Rows from a dataset of clips and code
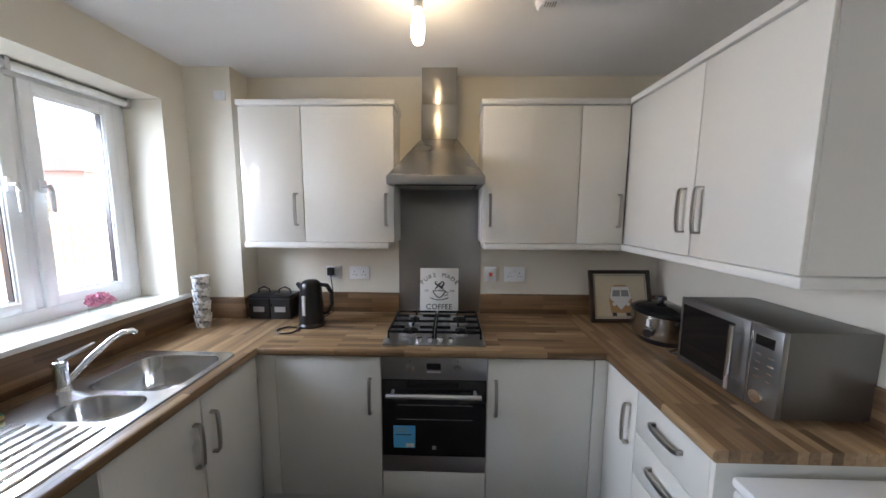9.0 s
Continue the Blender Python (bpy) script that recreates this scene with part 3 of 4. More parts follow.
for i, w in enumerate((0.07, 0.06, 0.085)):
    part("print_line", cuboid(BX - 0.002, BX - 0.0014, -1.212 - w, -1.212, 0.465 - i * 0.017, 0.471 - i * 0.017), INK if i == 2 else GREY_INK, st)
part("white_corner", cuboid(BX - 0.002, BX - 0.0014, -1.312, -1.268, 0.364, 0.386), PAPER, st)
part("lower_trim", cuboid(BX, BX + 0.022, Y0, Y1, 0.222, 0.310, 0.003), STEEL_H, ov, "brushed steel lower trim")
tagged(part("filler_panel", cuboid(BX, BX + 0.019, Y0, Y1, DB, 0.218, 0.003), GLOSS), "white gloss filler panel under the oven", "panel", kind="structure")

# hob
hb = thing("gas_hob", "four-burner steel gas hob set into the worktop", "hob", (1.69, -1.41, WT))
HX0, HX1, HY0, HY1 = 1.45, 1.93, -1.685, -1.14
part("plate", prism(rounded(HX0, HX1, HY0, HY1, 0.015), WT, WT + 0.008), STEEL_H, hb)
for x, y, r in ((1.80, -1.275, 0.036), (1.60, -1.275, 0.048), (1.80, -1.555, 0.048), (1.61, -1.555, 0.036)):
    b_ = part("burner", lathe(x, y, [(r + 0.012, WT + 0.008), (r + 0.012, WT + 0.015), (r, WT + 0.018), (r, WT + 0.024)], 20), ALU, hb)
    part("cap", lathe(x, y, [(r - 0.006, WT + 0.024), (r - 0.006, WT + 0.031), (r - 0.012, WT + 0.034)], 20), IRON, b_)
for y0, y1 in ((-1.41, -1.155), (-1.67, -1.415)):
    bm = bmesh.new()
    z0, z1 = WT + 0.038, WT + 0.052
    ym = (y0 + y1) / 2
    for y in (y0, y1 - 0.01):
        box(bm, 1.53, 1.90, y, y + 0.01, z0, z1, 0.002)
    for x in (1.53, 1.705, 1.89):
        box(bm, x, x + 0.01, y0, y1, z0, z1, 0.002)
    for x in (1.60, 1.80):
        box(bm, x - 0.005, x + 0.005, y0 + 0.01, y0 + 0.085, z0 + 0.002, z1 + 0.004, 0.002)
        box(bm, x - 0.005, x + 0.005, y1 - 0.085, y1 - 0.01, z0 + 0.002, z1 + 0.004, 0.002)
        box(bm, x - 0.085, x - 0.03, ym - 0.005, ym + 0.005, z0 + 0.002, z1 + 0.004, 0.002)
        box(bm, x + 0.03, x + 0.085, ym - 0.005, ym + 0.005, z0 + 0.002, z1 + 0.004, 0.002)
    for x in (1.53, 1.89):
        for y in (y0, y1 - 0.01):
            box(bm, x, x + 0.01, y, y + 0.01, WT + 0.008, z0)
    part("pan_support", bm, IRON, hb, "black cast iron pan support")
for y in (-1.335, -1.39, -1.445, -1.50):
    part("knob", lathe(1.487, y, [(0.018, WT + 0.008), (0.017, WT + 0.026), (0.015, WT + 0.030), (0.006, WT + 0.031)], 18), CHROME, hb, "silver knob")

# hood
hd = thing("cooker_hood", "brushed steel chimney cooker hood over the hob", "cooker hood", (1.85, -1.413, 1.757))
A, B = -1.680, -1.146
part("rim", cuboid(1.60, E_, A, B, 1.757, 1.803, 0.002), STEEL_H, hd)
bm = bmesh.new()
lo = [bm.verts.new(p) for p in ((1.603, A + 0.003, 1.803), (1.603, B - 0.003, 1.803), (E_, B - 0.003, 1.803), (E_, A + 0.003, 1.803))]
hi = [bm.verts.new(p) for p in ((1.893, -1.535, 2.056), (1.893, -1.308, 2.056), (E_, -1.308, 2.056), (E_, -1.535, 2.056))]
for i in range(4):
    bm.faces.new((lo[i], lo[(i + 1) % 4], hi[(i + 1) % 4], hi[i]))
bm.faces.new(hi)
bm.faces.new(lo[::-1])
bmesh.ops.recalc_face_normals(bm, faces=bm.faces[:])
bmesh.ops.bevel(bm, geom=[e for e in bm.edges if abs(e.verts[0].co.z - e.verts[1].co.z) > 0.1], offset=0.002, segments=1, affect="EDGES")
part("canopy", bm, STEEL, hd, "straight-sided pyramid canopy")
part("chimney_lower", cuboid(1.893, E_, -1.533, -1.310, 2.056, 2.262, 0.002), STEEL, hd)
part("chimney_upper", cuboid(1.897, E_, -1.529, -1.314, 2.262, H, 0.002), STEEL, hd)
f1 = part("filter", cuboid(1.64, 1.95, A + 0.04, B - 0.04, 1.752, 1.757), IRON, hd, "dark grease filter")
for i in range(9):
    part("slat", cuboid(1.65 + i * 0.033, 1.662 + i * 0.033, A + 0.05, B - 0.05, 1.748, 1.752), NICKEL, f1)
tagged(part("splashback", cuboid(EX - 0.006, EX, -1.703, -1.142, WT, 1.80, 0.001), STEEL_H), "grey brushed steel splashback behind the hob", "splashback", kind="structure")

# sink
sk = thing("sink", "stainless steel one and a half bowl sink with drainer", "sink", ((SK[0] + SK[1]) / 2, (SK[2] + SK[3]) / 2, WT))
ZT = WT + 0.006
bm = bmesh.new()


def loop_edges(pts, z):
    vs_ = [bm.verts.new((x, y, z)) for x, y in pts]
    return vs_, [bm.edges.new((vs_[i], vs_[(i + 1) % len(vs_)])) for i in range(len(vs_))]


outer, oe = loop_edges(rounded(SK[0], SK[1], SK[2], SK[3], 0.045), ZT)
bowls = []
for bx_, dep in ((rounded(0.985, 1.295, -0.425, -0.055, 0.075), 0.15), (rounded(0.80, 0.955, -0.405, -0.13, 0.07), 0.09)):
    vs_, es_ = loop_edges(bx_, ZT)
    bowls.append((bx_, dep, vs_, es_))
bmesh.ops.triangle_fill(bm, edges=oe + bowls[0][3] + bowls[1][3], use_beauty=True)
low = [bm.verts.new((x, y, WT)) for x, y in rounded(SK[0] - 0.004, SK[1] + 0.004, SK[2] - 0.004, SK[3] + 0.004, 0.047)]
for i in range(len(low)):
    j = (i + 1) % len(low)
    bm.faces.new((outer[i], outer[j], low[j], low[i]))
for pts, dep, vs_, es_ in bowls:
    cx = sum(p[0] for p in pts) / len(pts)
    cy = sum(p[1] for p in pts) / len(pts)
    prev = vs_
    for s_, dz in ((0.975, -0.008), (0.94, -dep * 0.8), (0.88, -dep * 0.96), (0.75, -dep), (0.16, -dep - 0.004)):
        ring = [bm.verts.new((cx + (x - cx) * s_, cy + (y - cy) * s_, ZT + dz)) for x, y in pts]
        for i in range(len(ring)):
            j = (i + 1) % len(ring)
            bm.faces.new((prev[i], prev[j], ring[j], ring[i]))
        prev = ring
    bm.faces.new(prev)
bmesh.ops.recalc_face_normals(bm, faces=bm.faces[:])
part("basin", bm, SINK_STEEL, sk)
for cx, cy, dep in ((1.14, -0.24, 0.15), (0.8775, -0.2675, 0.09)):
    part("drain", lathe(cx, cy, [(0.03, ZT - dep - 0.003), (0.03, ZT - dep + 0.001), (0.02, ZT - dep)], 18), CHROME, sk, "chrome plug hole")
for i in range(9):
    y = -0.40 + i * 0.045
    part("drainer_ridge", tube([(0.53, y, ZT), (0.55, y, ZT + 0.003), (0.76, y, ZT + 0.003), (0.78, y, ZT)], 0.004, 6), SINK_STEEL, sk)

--

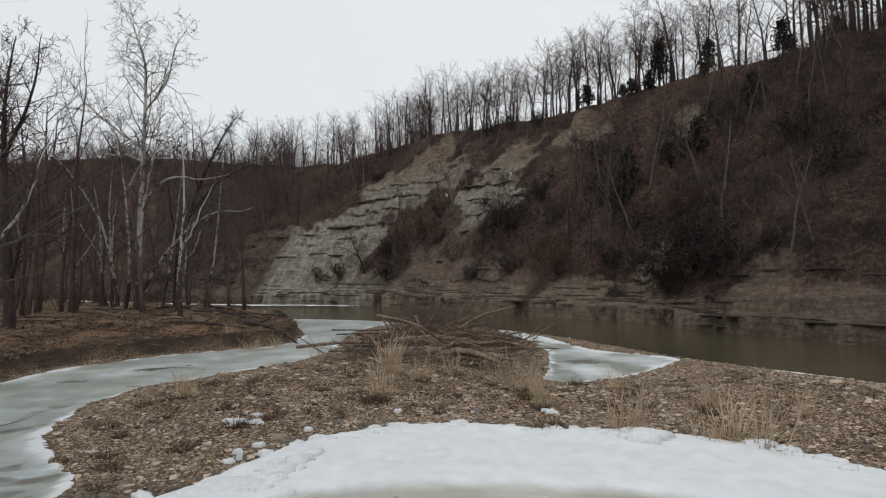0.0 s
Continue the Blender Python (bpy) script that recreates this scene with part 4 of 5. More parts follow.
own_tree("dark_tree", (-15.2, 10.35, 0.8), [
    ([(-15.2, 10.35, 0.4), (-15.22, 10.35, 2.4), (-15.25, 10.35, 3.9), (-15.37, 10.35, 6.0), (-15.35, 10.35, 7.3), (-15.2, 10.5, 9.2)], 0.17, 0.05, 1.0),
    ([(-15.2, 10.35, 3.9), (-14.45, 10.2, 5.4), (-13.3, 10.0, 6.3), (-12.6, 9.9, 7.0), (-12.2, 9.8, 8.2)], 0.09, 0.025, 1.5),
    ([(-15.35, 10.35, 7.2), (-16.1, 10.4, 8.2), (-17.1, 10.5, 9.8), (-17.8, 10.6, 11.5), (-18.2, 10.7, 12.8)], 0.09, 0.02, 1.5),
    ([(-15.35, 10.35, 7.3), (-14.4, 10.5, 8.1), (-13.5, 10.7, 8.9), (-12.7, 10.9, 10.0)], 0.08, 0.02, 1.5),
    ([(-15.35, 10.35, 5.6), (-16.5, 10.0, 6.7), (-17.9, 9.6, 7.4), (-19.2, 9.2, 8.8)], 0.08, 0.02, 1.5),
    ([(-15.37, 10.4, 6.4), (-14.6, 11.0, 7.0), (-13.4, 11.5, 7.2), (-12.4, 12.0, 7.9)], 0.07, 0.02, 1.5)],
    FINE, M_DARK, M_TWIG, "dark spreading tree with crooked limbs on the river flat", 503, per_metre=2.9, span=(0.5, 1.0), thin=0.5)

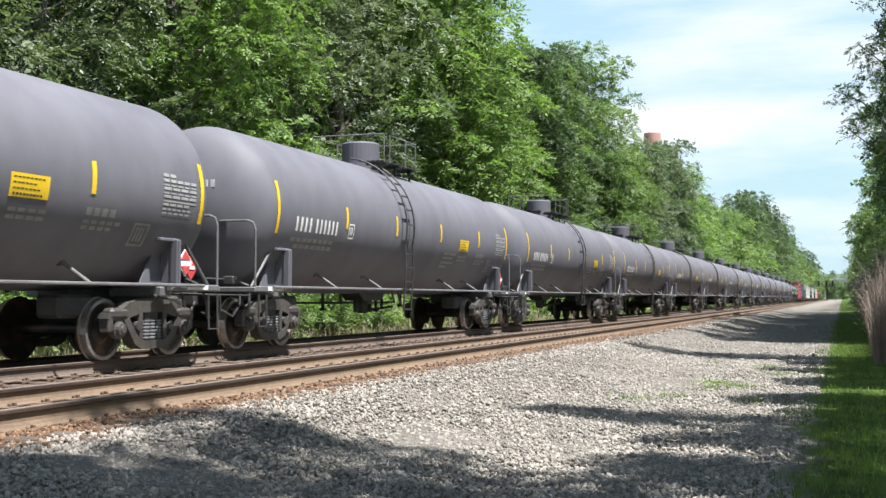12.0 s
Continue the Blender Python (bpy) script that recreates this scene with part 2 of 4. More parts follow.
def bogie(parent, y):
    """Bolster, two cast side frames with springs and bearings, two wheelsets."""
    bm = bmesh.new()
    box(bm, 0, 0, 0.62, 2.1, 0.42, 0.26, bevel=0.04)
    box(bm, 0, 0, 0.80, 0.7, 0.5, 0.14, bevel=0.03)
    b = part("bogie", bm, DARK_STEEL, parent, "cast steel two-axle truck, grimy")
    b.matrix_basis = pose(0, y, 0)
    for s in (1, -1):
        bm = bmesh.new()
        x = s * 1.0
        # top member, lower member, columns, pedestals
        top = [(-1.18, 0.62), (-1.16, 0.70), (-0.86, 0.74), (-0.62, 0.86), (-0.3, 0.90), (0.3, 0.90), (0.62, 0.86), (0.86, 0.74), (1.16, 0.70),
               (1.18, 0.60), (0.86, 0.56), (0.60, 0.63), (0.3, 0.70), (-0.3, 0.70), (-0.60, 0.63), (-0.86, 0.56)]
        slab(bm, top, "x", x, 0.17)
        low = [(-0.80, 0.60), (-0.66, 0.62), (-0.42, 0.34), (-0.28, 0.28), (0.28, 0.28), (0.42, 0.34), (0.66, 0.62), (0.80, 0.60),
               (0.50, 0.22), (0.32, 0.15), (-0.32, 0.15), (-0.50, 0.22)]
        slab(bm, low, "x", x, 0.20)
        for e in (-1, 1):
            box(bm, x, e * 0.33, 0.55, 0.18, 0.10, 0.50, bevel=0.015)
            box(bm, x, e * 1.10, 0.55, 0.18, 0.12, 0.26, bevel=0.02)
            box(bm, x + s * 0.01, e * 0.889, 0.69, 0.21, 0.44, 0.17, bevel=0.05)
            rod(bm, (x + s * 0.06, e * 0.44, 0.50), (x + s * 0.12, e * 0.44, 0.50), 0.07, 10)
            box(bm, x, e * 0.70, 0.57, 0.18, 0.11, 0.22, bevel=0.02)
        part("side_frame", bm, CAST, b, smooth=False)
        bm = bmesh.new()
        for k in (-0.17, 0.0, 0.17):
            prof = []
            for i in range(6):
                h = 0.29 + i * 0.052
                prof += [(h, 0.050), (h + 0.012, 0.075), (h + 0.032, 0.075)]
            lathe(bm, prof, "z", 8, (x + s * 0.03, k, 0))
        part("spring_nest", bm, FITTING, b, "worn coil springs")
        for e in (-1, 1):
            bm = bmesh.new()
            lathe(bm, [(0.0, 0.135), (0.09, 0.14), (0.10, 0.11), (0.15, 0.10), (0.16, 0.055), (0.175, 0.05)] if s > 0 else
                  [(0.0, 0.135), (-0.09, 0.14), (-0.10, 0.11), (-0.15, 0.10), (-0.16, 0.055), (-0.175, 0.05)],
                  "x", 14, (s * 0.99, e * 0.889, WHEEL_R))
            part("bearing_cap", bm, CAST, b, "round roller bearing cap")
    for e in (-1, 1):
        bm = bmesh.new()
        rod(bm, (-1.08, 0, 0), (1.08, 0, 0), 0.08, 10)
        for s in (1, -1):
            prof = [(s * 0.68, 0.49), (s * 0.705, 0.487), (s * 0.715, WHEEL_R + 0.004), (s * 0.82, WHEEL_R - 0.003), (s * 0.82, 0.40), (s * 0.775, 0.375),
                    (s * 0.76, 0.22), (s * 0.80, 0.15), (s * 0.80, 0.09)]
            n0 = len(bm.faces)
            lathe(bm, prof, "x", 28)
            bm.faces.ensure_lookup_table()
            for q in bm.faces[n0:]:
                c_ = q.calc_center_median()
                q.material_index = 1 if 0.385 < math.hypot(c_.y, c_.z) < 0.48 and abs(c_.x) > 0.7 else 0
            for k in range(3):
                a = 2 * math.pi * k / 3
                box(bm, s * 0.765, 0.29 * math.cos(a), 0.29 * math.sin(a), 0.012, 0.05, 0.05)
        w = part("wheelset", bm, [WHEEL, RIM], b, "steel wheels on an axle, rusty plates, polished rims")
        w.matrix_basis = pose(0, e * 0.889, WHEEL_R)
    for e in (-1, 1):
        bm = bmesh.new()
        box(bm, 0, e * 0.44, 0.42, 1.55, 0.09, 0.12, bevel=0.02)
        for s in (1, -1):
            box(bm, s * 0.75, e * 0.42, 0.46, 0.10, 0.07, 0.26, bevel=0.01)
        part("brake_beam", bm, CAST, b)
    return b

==

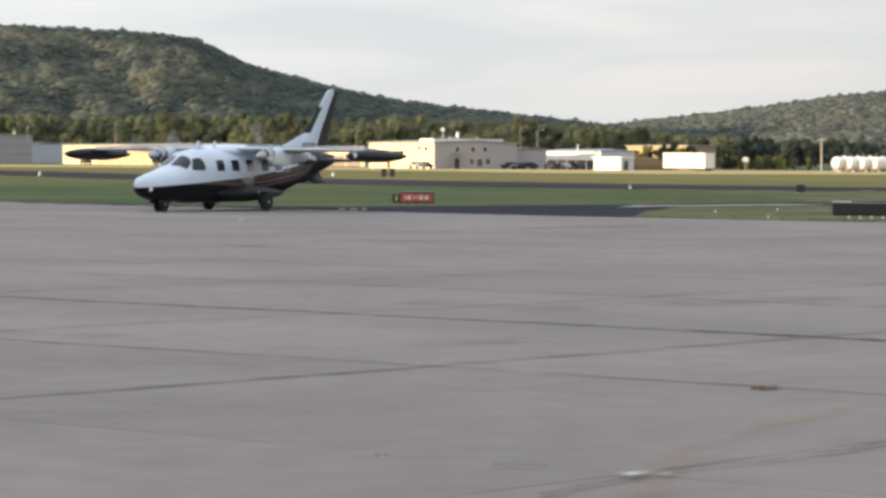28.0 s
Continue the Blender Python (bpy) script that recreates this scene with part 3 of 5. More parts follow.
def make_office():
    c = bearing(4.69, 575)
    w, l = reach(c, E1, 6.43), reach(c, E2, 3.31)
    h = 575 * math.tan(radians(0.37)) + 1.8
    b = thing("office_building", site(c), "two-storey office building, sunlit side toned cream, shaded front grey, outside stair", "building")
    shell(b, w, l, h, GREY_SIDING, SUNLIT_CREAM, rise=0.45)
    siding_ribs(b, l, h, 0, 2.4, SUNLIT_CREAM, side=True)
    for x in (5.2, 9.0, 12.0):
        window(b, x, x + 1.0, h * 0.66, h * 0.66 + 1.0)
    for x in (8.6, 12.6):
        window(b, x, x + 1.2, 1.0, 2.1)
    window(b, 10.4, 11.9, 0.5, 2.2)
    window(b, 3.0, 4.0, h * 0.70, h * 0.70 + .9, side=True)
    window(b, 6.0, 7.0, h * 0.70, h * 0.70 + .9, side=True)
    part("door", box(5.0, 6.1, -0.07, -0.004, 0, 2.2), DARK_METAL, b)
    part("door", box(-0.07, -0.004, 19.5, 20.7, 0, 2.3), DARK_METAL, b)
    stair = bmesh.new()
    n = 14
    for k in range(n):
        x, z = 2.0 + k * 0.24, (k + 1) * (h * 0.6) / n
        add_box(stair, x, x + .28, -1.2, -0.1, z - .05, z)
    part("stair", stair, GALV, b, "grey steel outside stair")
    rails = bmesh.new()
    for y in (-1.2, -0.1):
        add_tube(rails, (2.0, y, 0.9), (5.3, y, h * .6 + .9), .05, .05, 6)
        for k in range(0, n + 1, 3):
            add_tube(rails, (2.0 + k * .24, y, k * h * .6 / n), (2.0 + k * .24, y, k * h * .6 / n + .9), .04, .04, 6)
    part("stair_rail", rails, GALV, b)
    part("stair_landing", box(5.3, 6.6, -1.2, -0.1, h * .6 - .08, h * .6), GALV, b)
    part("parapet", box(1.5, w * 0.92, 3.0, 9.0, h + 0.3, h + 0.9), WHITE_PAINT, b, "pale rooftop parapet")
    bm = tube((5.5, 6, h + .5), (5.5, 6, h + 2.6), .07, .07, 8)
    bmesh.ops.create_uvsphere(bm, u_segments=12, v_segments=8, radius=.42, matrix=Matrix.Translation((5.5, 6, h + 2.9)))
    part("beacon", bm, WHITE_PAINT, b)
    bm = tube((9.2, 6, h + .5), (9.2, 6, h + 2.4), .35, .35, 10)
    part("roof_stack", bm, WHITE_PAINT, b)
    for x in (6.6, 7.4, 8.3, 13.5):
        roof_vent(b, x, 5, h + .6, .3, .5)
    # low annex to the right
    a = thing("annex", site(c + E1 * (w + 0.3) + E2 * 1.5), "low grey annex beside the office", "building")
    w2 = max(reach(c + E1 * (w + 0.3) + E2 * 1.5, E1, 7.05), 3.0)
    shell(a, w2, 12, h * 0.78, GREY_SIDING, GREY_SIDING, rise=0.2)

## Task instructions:
Check each line above for the word "Continue" and copy the ones that have it.

## Written answer:
Continue the Blender Python (bpy) script that recreates this scene with part 3 of 4. More parts follow.
Continue the Blender Python (bpy) script that recreates this scene with part 4 of 5. More parts follow.
Continue the Blender Python (bpy) script that recreates this scene with part 2 of 4. More parts follow.
Continue the Blender Python (bpy) script that recreates this scene with part 3 of 5. More parts follow.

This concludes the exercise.